OnlineKasus.com — Opini
Di pelosok-pelosok desa, roda-roda kehidupan terus berputar meski seringkali harus melawan kerasnya kenyataan. Ketika matahari mulai tinggi dan tanah mengering, petani hanya bisa menatap sawahnya yang retak-retak. Namun ketika hujan datang bertubi-tubi, air meluap dan memutus jalan penghubung antar desa yaitu Kebo – Baringeng, Kecamatan Lilirilau, Kabupaten Soppeng. Di sanalah ujian hidup orang desa diuji; antara bertahan dan berharap.
Jalan desa yang rusak parah kini bukan lagi pemandangan asing. Aspal yang mengelupas, lubang di mana-mana, dan jembatan kecil yang nyaris ambruk menjadi saksi betapa pembangunan di pedesaan kerap berjalan lambat. Padahal, jalan-jalan itulah urat nadi ekonomi desa—penghubung hasil panen ke pasar, akses anak-anak ke sekolah, dan jalur utama masyarakat menuju fasilitas kesehatan.
Ketika musim kemarau panjang datang, lahan pertanian mengering. Sumur-sumur surut, irigasi tak mengalir, dan padi yang ditanam dengan harapan justru gagal berbuah. Namun ironisnya, begitu hujan tiba dan sungai meluap, banjir pun datang membawa kerugian yang sama besar. Petani seolah terjebak dalam siklus antara kekeringan dan kebanjiran yang silih berganti tanpa solusi pasti.
Banyak petani kini hanya bisa pasrah, mengandalkan insting dan doa, sementara perhatian dari pihak berwenang sering datang terlambat. Di tengah kesulitan itu, semangat gotong royong masyarakat desa masih menjadi penopang utama kehidupan. Mereka saling membantu memperbaiki jalan dengan swadaya, menggali parit bersama, dan berbagi air untuk irigasi seadanya.
Pembangunan infrastruktur di pedesaan seharusnya tidak sekadar wacana, tetapi menjadi prioritas nyata pemerintah daerah maupun pusat.
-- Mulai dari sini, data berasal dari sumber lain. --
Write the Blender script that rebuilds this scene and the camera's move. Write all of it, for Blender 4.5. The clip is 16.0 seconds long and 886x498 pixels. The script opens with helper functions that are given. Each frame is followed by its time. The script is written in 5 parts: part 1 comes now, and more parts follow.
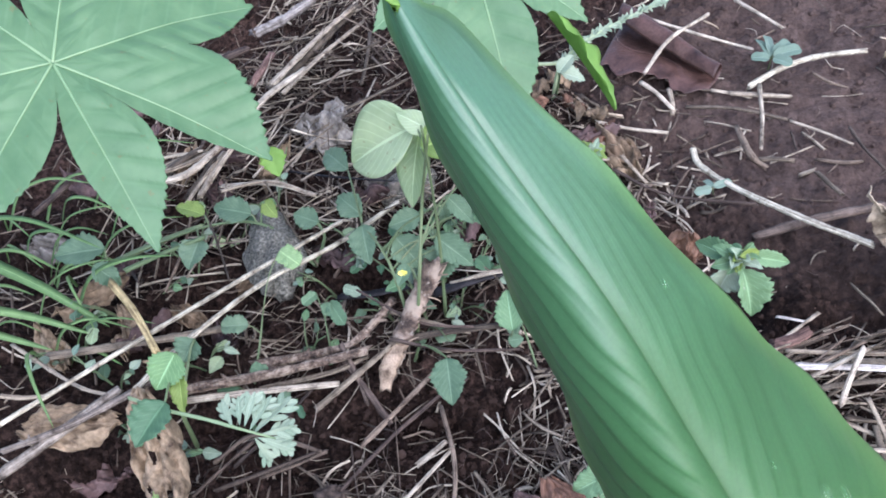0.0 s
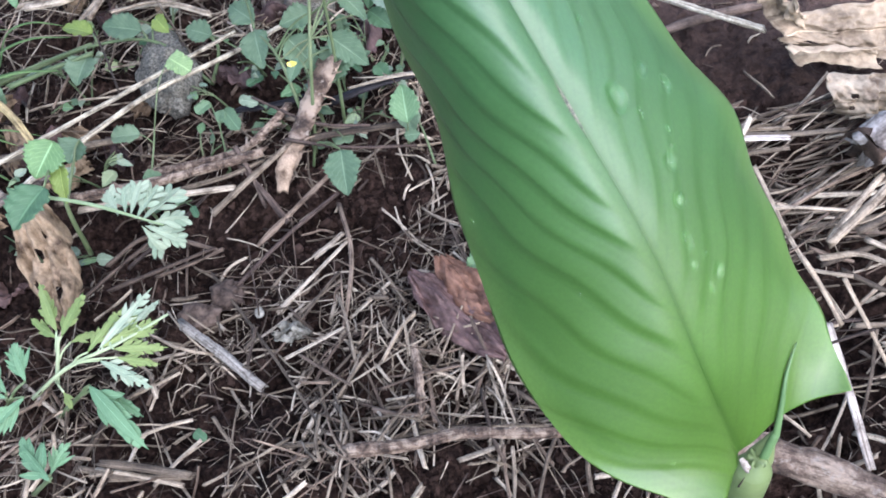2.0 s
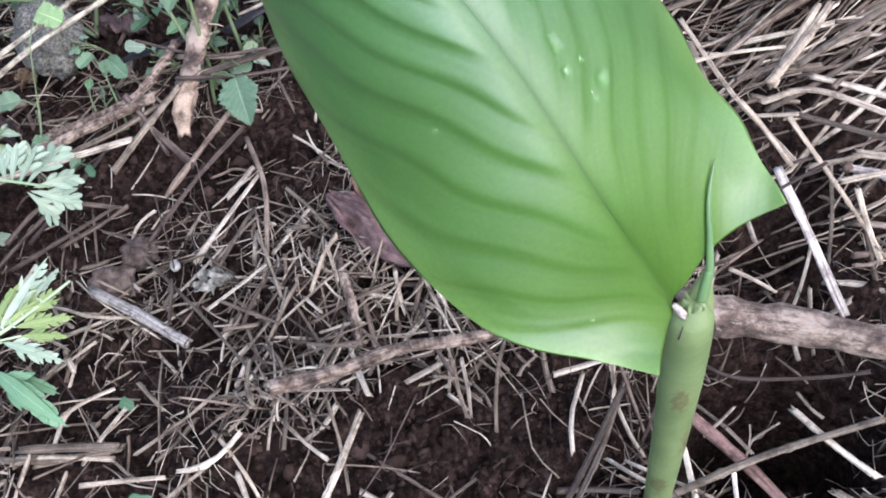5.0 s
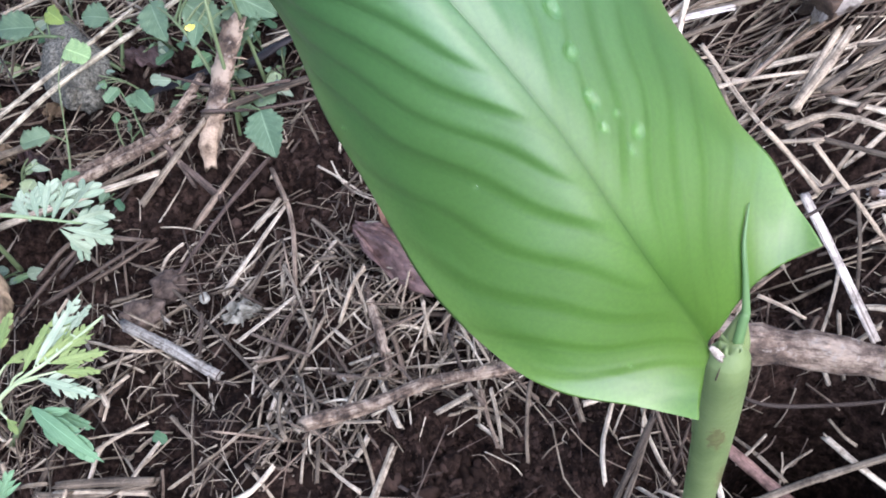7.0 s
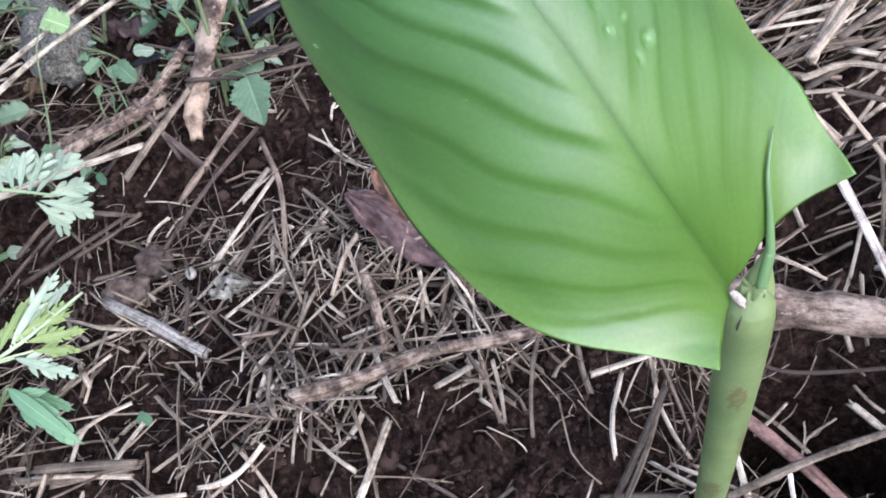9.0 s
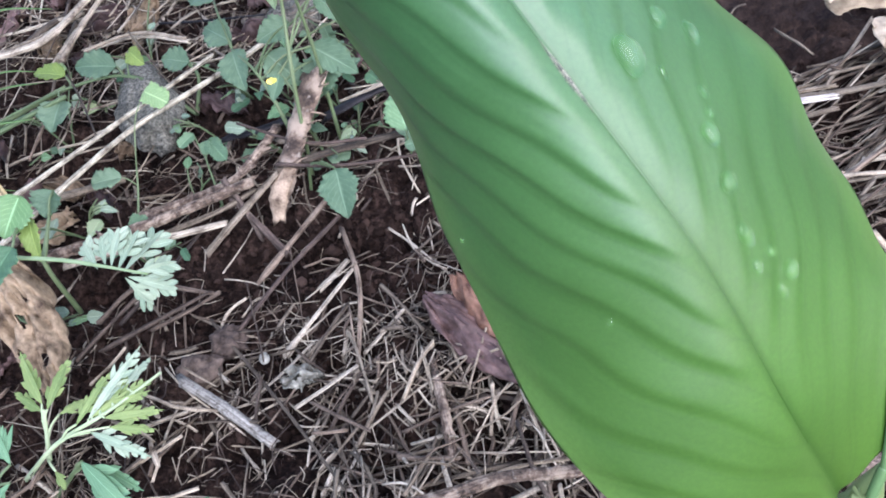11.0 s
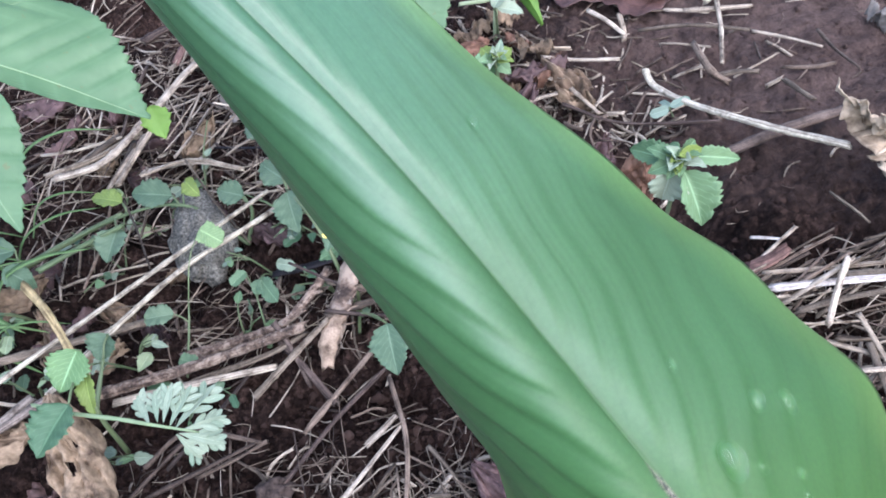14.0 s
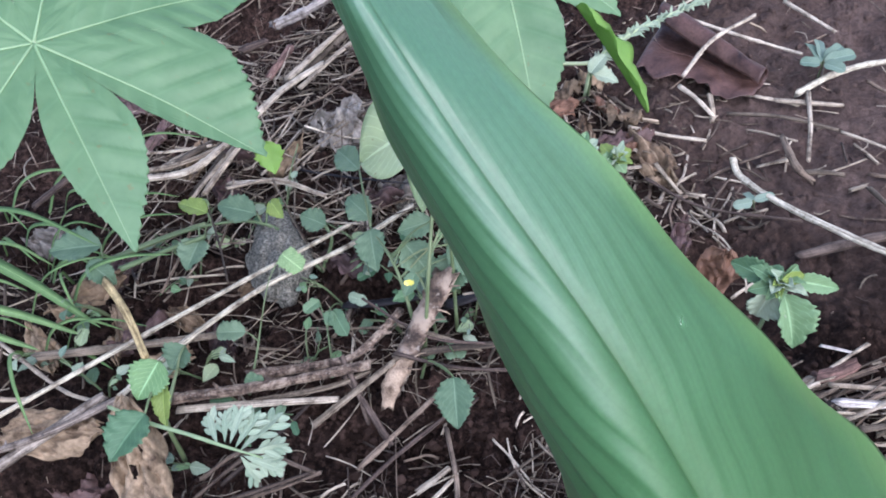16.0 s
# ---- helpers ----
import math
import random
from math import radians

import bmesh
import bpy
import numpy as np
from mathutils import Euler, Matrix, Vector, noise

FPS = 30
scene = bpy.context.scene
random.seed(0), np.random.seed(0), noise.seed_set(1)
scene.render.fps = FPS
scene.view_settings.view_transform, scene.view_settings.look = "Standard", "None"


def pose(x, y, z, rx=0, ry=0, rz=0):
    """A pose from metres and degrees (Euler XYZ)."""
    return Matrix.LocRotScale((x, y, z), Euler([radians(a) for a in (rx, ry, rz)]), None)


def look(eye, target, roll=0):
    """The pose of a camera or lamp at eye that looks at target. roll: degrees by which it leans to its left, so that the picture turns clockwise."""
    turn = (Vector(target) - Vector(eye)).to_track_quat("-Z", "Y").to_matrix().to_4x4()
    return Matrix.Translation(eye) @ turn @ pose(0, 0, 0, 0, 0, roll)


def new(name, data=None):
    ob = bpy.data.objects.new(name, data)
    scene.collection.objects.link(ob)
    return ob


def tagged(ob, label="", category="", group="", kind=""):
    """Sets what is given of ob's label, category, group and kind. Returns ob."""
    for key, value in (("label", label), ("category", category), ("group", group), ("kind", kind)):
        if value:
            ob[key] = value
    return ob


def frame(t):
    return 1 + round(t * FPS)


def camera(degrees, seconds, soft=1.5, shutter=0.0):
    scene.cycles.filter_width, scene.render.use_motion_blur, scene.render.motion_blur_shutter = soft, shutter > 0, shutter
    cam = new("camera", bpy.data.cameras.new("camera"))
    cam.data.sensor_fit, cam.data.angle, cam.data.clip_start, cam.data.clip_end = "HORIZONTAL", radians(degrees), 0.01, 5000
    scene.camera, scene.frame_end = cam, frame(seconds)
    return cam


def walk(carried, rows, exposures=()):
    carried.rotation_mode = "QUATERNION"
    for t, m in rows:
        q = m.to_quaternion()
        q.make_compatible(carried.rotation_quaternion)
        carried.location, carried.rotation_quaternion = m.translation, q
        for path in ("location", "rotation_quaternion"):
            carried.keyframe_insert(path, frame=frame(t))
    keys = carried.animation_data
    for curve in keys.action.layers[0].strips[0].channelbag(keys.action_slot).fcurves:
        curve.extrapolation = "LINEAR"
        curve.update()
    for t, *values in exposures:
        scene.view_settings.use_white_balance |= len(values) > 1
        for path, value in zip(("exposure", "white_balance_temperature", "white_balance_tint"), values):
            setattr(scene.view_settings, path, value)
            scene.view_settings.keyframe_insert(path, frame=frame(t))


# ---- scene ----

Karena dari jalan desa yang baik, hasil bumi bisa lebih cepat terjual; dari irigasi yang lancar, petani bisa lebih tenang menanam. Pembangunan desa bukan hanya soal fisik, tapi juga soal keberlanjutan hidup mereka yang menjadi tulang punggung negeri ini.
Roda-roda kehidupan di pedesaan memang sering tersendat, tapi tidak pernah berhenti berputar. Harapan tetap hidup di antara jalan berlubang, di sela hamparan sawah yang kering, dan di hati petani yang terus berjuang. Sebab bagi mereka, setiap musim adalah tantangan — dan setiap tantangan adalah kesempatan untuk kembali menanam harapan.